В родной "Юности" веселая Галка Галкина (Виктор Славкин) тиснула эпиграмму:
То бьют его статьею строгой,
То хвалят двести раз в году,
А он идет своей дорогой
И… бронзовеет на ходу.
К нему испытывают интерес в обеих Германиях. Весной в Кельне он познакомился с Генрихом Бёллем, и на память осталось фото, где будущий нобелевский лауреат (1972) держит зажженную спичку перед сигаретой прикуривающего Евтушенко. Бёлль симпатизирует России, прошел войну, много видел и не имеет шор при взгляде на СССР, ему близок Солженицын, и через 12 лет он будет первым европейцем, встретившим изгнанника в Европе, и поселит его у себя в имении в деревне Лангенбройх, расположенной на изумрудном холме неподалеку от Кельна.
Летом 1962 года в ГДР вышла первая зарубежная книжка Евтушенко: "Со мною вот что происходит", издательство "Фольк унд вельт" (Mit mir ist folgendes geschehen. Russisch/ Deutsch. Ubers.: Franz Leschnitzer. Berlin: Verlag Volk und Welt, 1962, 166 S).

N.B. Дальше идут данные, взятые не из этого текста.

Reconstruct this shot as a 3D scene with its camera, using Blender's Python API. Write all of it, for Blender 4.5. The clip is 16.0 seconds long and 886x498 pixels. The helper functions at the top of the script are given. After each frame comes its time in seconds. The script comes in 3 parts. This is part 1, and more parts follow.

В предисловии Франца Лешницера говорилось: "Одни считают его новым Маяковским, другие - фрондером, крикуном. В Москве дерутся за входные билеты на выступления Евтушенко… Когда Евгений Евтушенко читает свои стихи, самый большой зал бывает переполнен друзьями и противниками молодого лирика. Тогда идет такая борьба за сидячие места, что приходится нередко вмешиваться милиции. Давно уже его имя стало понятием и за пределами Советского Союза, его стихи переведены на многие языки. Настоящее издание включает избранное <…> этого неистового поэта советской молодежи".